Q: Do I have to inform my neighbour if I am just putting up bookshelves, fixing electrical socket outlets or wall units, or removing and renewing plaster to the party wall?
A: This type of work would be considered to be minor and would not need to be notified under the Act. The all-important consideration is whether your planned work might have any possible consequences for the
structural strength and support functions of the party wall as a whole, or cause damage to the Adjoining Owner’s side of the wall.
Q: Can I prevent a new building from blocking out my light?
A: The Party Wall etc. Act 1996 does not affect ‘easements’ – the legal right to receive light through defined openings in buildings – or access to air or support to land. The Act relates only to the processes involved in building on or close to the Adjoining Owner’s building, and to prevent and to make good any damage caused.
Q: What action can I take if I don’t like the terms of the Party Wall Award?
A: The Building Owner or the Adjoining Owner may appeal against the terms of the Award at the County Court within 14 days (by an ‘Agreed’ surveyor, two surveyors or the third surveyor).

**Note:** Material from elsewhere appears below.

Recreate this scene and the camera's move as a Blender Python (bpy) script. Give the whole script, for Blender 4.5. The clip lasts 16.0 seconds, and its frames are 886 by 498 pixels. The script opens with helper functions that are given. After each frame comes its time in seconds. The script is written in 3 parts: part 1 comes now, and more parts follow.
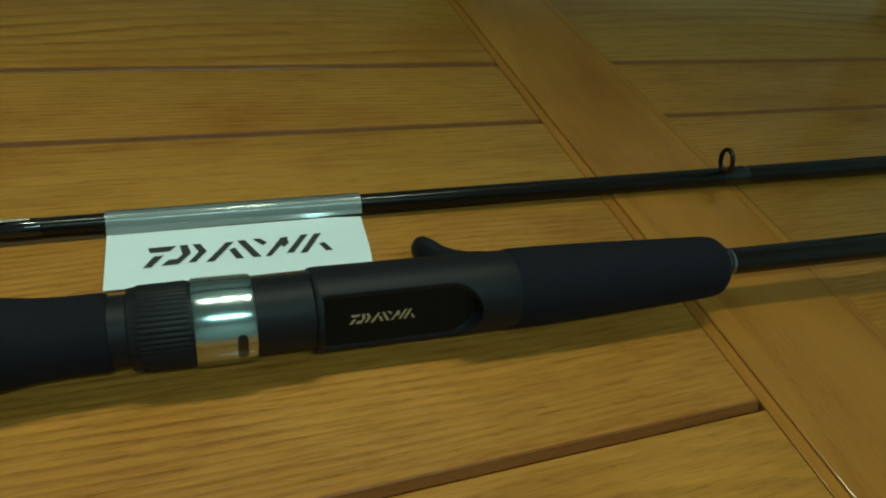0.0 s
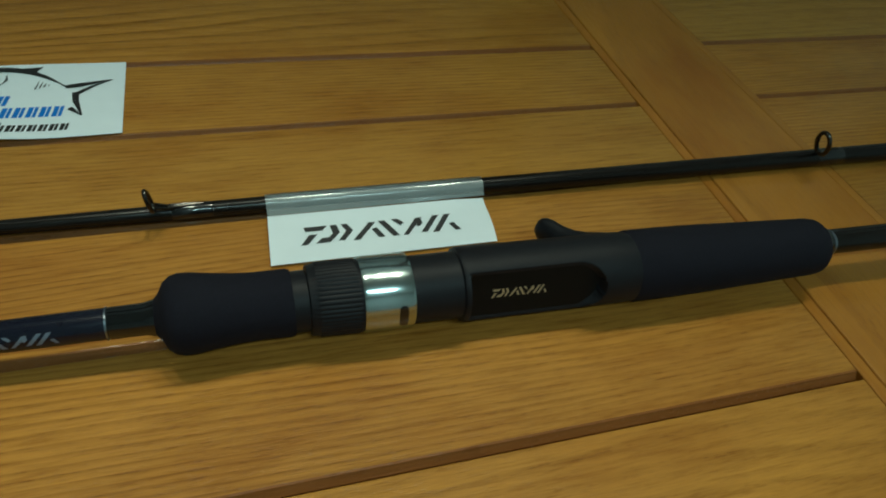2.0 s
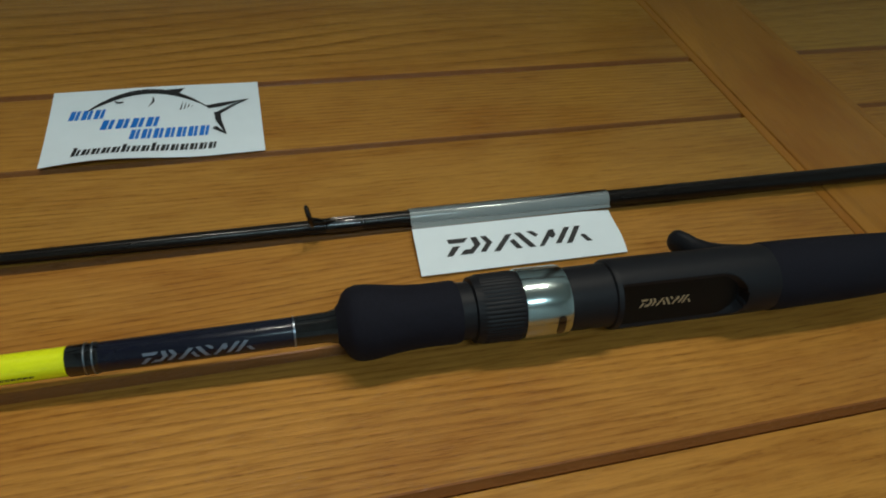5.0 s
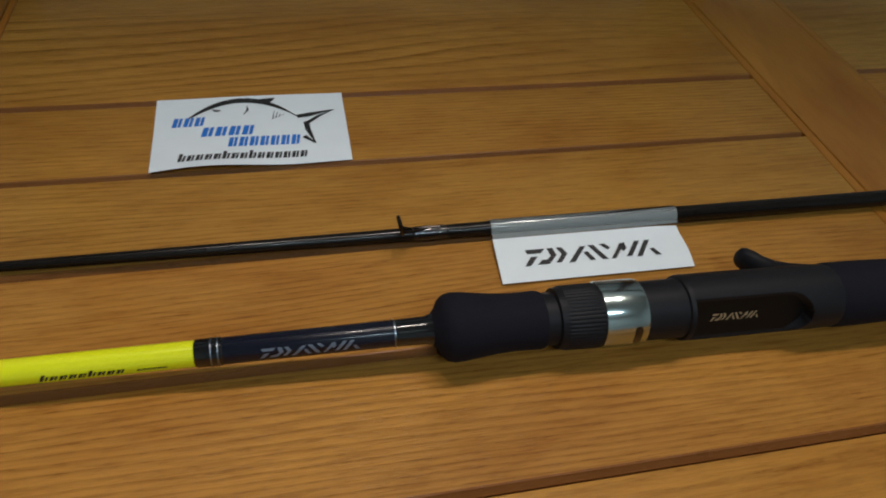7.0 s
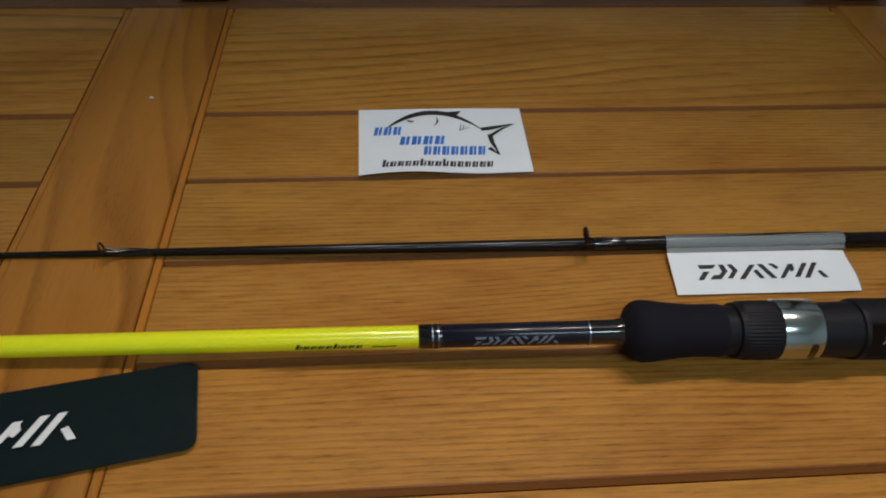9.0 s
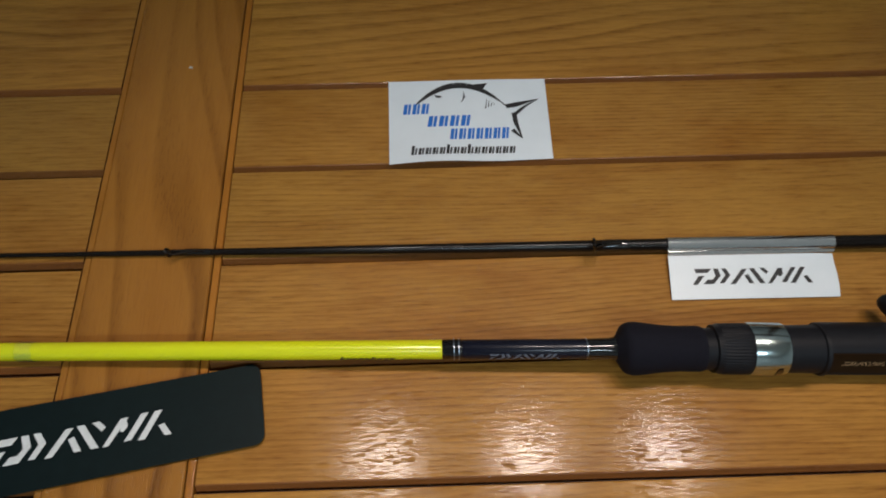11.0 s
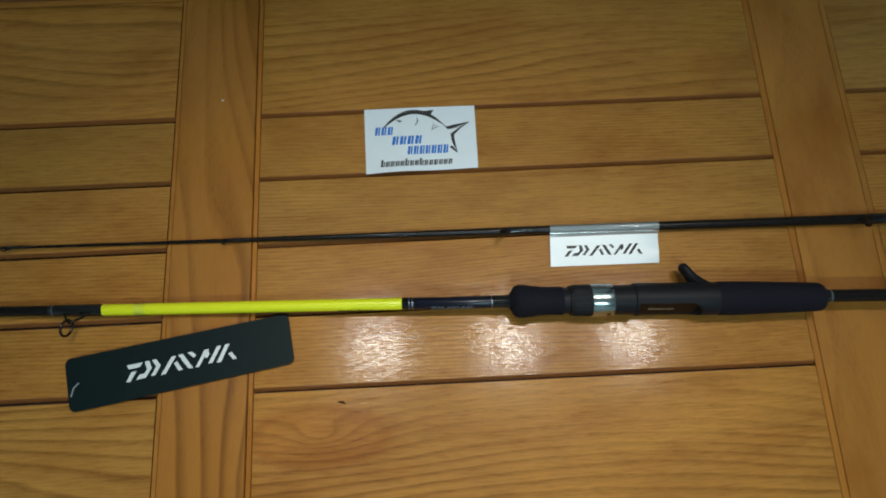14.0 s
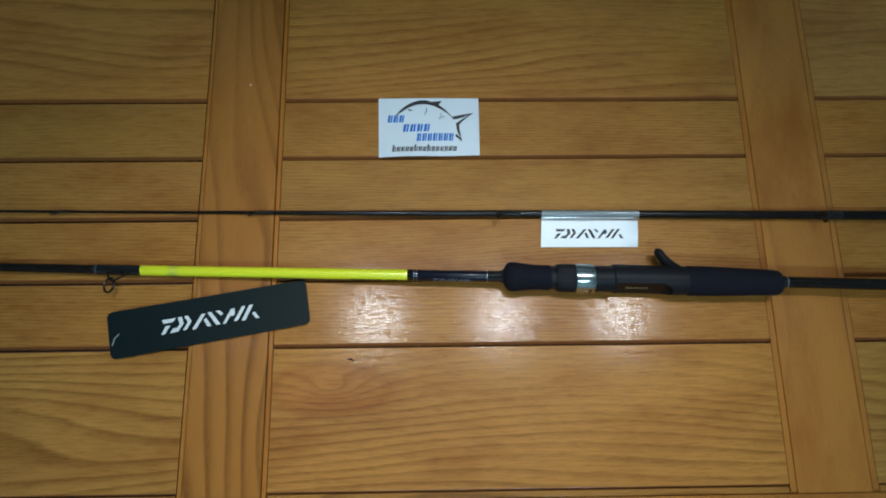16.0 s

The appeal should concern a ‘point of law’ not a ‘point of fact’. This means your complaint against the Award should NOT be based on a proposed action you simply do not like or which would prevent work being carried out on technical grounds. It is strongly recommended to seek legal advice first.
Q: Who pays the surveyor’s fees?
A: Usually the Building Owner will pay all costs associated with drawing up the Award including, the Adjoining Owner’s surveyor’s fees if the works are solely for the Building Owner’s benefit. Where work is necessary due to defect or need of repair the adjoining owner may have to pay costs. In this circumstance, the costs are split according to the use each owner has of the structure or wall, and responsibility for the defect or need of repair if more than one owner makes use of the structure or wall.
Q: Is the Surveyor’s Award final?
A: The Award is final and binding unless it is cancelled or modified by a County Court on appeal. Each owner has 14 days from when the Award was served to lodge their complaint. An appeal should not be undertaken lightly, as an unsuccessful complainant may incur an award of costs against them. Taking legal advice before proceeding with an appeal is strongly advised.
The information provided is for information purposes only and is not intended as legal advice to any person.